Pero es importante destacar que si bien las emociones son involuntarias y pueden generar problemas por no ser atingentes en un momento determinado (por ejemplo, estar en permanente estado de alerta por el miedo sin existir motivo para ello) o por mantener en el tiempo aquellas definidas como “negativas”, lo que gatilla alteraciones físicas y psicológicas (en la base de los trastornos afectivos y ansiosos están siempre las emociones), esto no implica que no podamos gestionarlas.

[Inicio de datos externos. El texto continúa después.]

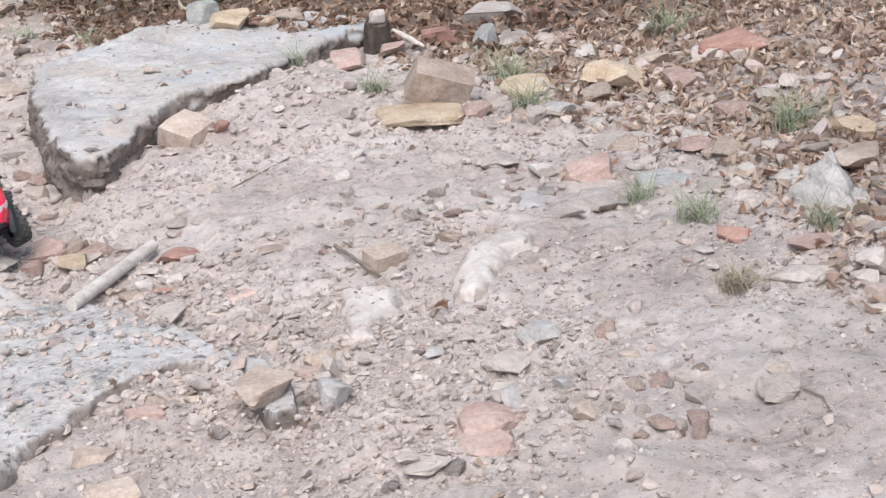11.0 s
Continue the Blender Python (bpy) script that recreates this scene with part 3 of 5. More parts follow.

Este concepto, que ha tomado relevancia en el último tiempo sobre todo en el contexto educativo, permite demostrar que somos capaces de administrar, manejar o dirigir las emociones para que no se tornen disfuncionales. Esto, que puede parecer tan simple, implica como primer desafío lo que ya nos planteaba Sócrates hace miles de años: conocernos a nosotros mismos, un esfuerzo que muchas veces preferimos soslayar porque implica asumir que la racionalidad y la lógica están teñidas de emocionalidad, sobre todo ante situaciones que, por ejemplo, nos plantean un dilema ético.

Así, conocer nuestras propias emociones es el primer paso para poder gestionarlas adecuadamente, algo que es necesario trabajar desde la infancia, el momento en que empezamos a construir la idea del mundo propio con la ayuda y el apoyo de los cuidadores principales. Para ello, hay que tener en cuenta que cada persona expresa sus emociones de una forma particular, una huella dactilar que toma la forma de un “perfil emocional” único, como sostiene el neuropsicólogo Richard Davidson. Y es que las emociones tienen valencias (positivas/negativas) e intensidades distintas que podemos reconocer como propias para motivarnos al cambio y desenvolvernos en el mundo con herramientas y capacidades distintas para enfrentar las adversidades, aceptar los cambios, desenvolvernos socialmente y dirigir nuestra atención hacia aquello que consideramos relevante.

De este modo, el reconocernos como seres emocionales implica que estamos dispuestos a aceptar las diferencias de un otro (a), pues en definitiva somos humanos, con sus virtudes y defectos.